Senior Kuemper Youth Institute Essay Examines ‘Food Scarcity in Madagascar’ | News


Hannah Mescher, a senior at Kuemper Catholic High School, recently presented her research essay on “Food Shortage in Madagascar” at the Iowa Youth Institute.

Hannah is a daughter of Patrick and Wendy Mescher of Carroll.

She pitched her essay to fellow Iowa students and a trio of experts during a Zoom session. Session mentors included Keegan Kautzky, Senior Director of World Food Prize Global Youth Programs and Partnerships; Dr. Ajay Nair, associate professor in the Department of Horticulture at Iowa State University; and Shallee Keenan, Global Events Manager at Kemin Industries.

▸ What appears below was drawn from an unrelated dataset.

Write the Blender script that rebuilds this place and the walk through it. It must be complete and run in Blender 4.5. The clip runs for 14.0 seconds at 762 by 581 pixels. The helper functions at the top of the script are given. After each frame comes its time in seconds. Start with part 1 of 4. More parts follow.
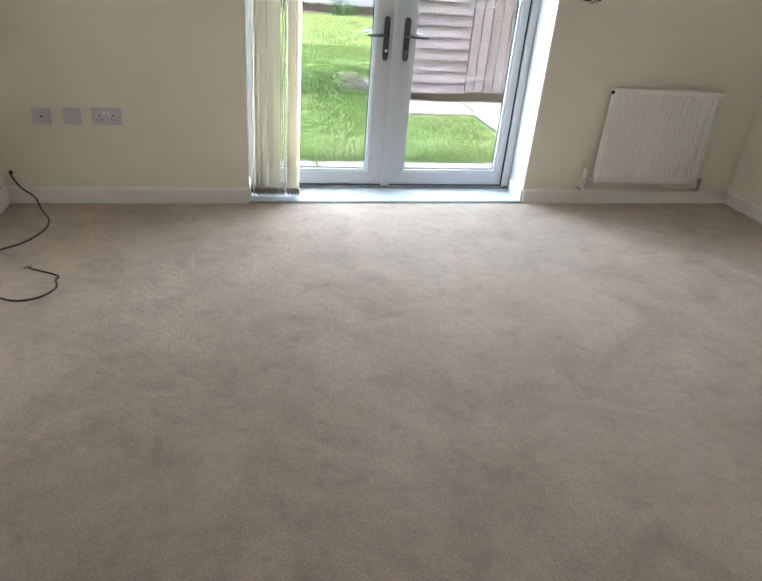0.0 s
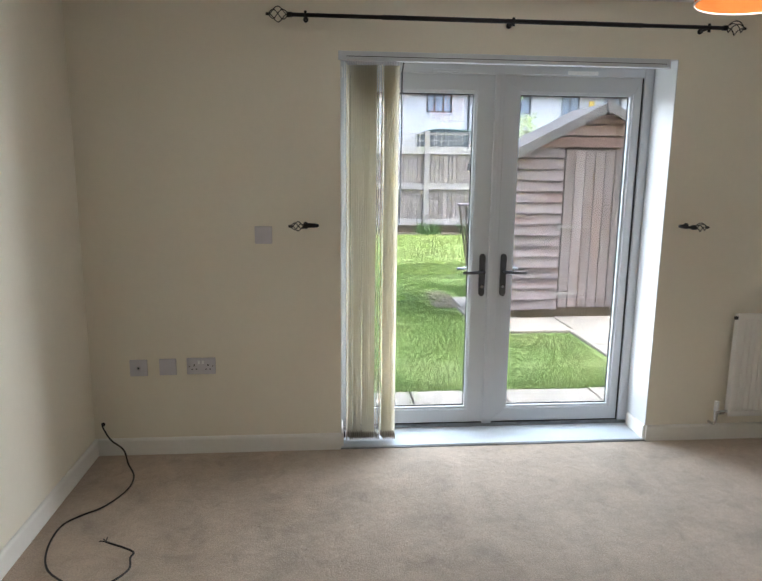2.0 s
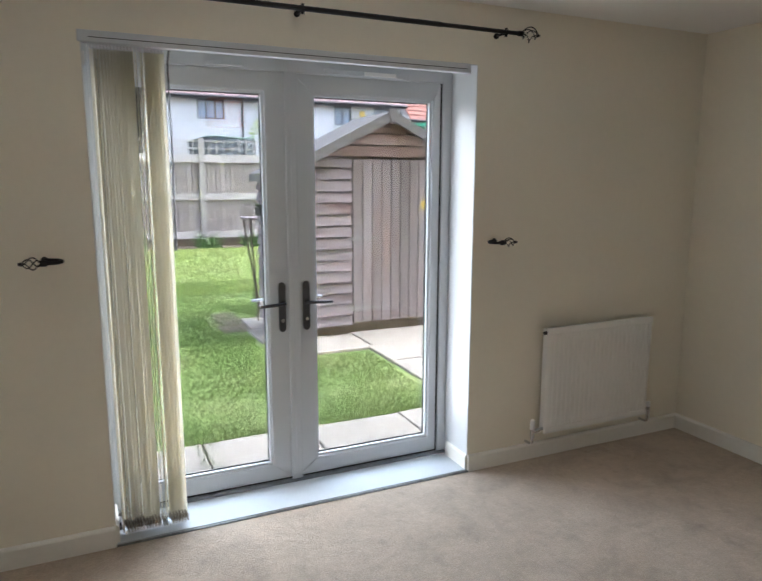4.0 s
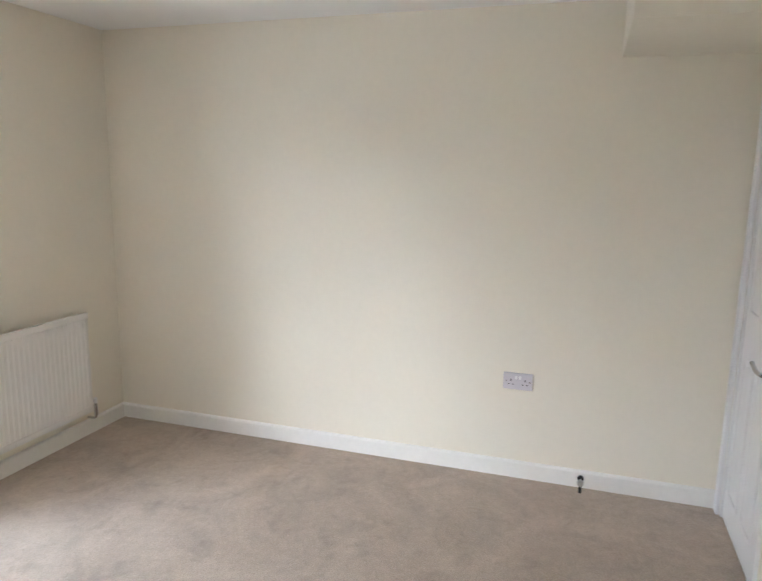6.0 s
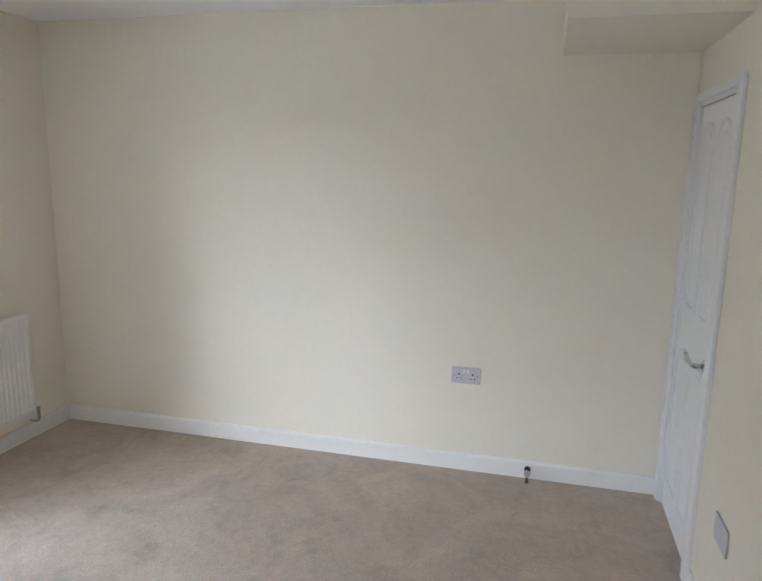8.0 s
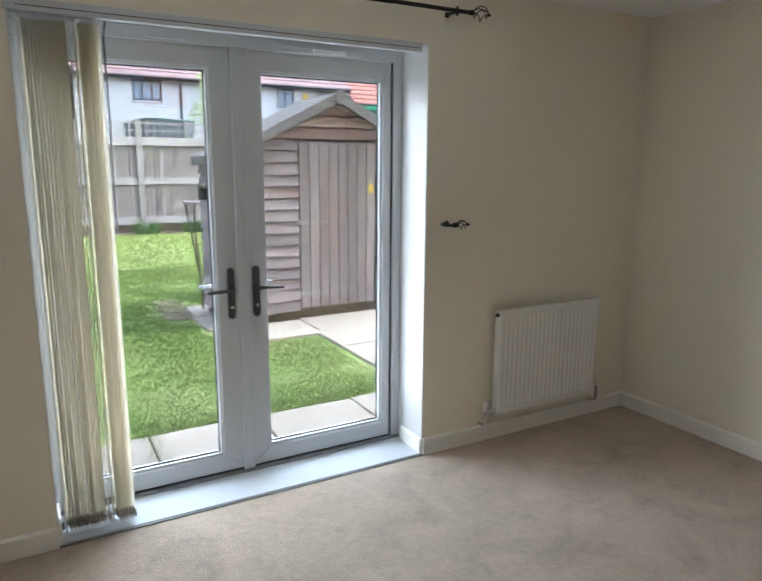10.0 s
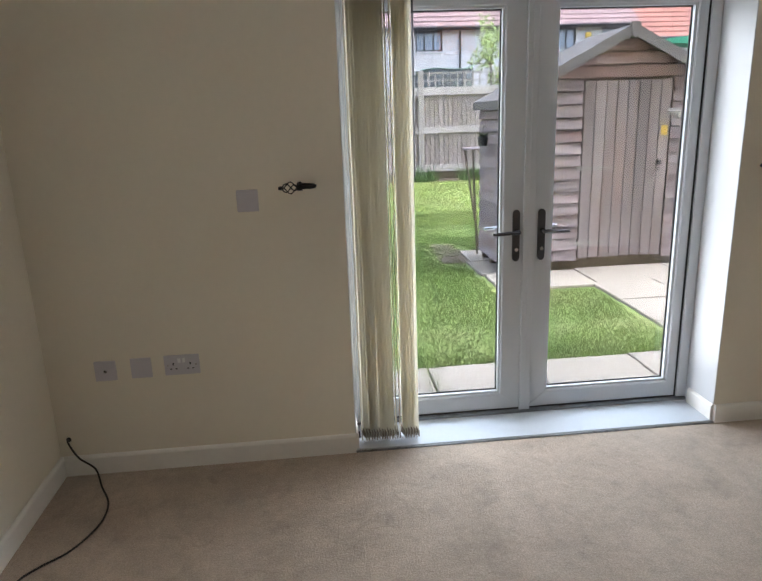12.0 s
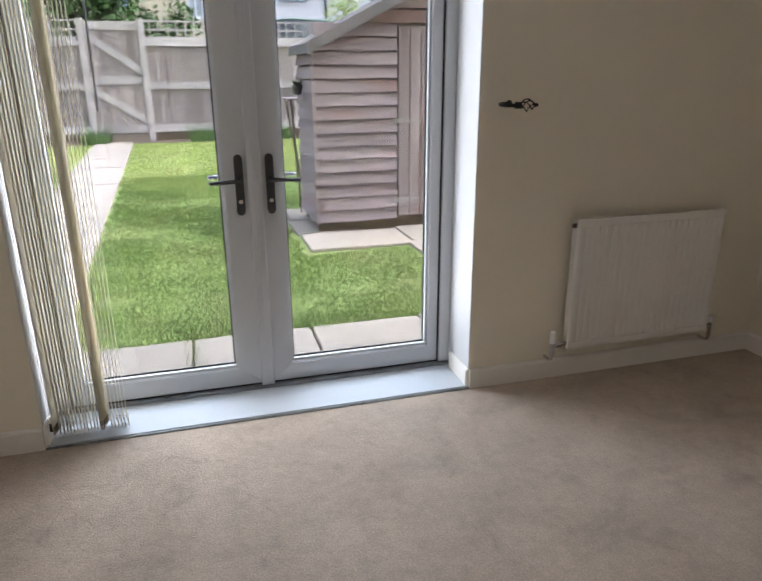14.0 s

Hannah composed her essay as part of a double-credit composition course at Saint Louis University (Strategies of Rhetoric and Research). She is now eligible to receive a $1,000 scholarship to the College of Agriculture and Life Sciences at Iowa State University. She will also have the opportunity to learn about other World Food Prize Foundation programs, including the Global Youth Institute and the Borlaug-Ruan International Internship Program.

She wrote in her essay that the situation in Madagascar, a large island in the Indian Ocean off the southeast coast of Africa, is dire: “The Malagasy people live in the eighth poorest country in the world . Madagascar has struggled for food and security for hundreds of years. From an isolated island with little government structure and positive control to its erratic weather patterns and widespread erosion, Madagascar has been a disadvantaged country on many levels. Because agriculture is the backbone of the Malagasy way of life, weather is an extremely important component and affects daily life. With unpredictable cyclones, torrential winds and heavy rains, farmers struggle to maintain a stable harvest, which hurts farm workers and the market. Without a plan to better manage these storms, the people of Madagascar will continue to suffer. These cyclones will never stop, but there are better ways to respond that will not only support the Malagasy people but also the surrounding countries and many countries that help Madagascar with labor and financial aid.

She observed, “While this project would be labor intensive and time consuming and not without difficulty, overall it would benefit everyone involved. At first, the majority of aid would come from outside resources, but as research and development begins to take off, the Malagasy people will be able to contribute. They would become more knowledgeable about the process of improving biotechnology and all other equipment and chemicals that would provide continuous progress towards an ideal, self-sufficient system. The familiarity gained would give all of Madagascar the ability to adapt to obstacles and take advantage of Madagascar’s strengths. This, coupled with educating young people, will build morale and create a more motivating overall system that will build on itself and ultimately ensure the sustainability of Malagasy people.

Mescher originally became interested in Madagascar because of its exotic culture and because it is a popular tourist destination.

She said she decided to attend the Iowa Youth Institute partly because she planned to attend Iowa State this fall, but also because she thought it would be a great opportunity to learn more about agriculture internationally and hear the views of others.

“There were a lot of people who, through their research, incorporated a lot of their own opinions, values, and even first-hand experiences with farming,” she said. “It was really interesting to listen to them and the constructive criticism they had for me in my own research.”

At Iowa State, Mescher plans to major in agricultural communications, a branch of agricultural education. She said she would love to work with Iowa State University Extension and Outreach in programs like 4-H and Ag in the Classroom “so I can share farming with younger audiences and really engage them.”

At Kuemper, she was a member of the National Honor Society, the Student Council, and the group LIFE (Living in Faith Enthusiastically), and participated in individual talks. She also participated in community service and church activities through Kuemper. In the Carroll FFA area, she served as an officer for two consecutive years, participated in multiple leadership and career development events from the sub-district to the state level, reached the top 10 in fruit sales three consecutive years, helped out at many community events, and was voted for a state officer position this spring.

She recently returned from a week and a half of service with a team of students and adult chaperones in the Honduras Kuemper Mission.

“In Honduras, we built and furnished two houses, assembled and delivered bags with essential household items and even extra toys and blankets, had the opportunity to enter their classrooms and homes and communicate with them individually,” Mescher said. “I initially went there just because I thought it would be fun, but I couldn’t have imagined how much the trip really affected me.”

Mescher wrote her essay before Mission Honduras, but said the trip deepened her understanding of the plight of those most in need.

“The experience has definitely made my writing feel a lot more real,” she said. “It gave me an idea of ​​how these Third World citizens really live and how improvements in water quality, crops and other aspects of agriculture would really transform their lives.”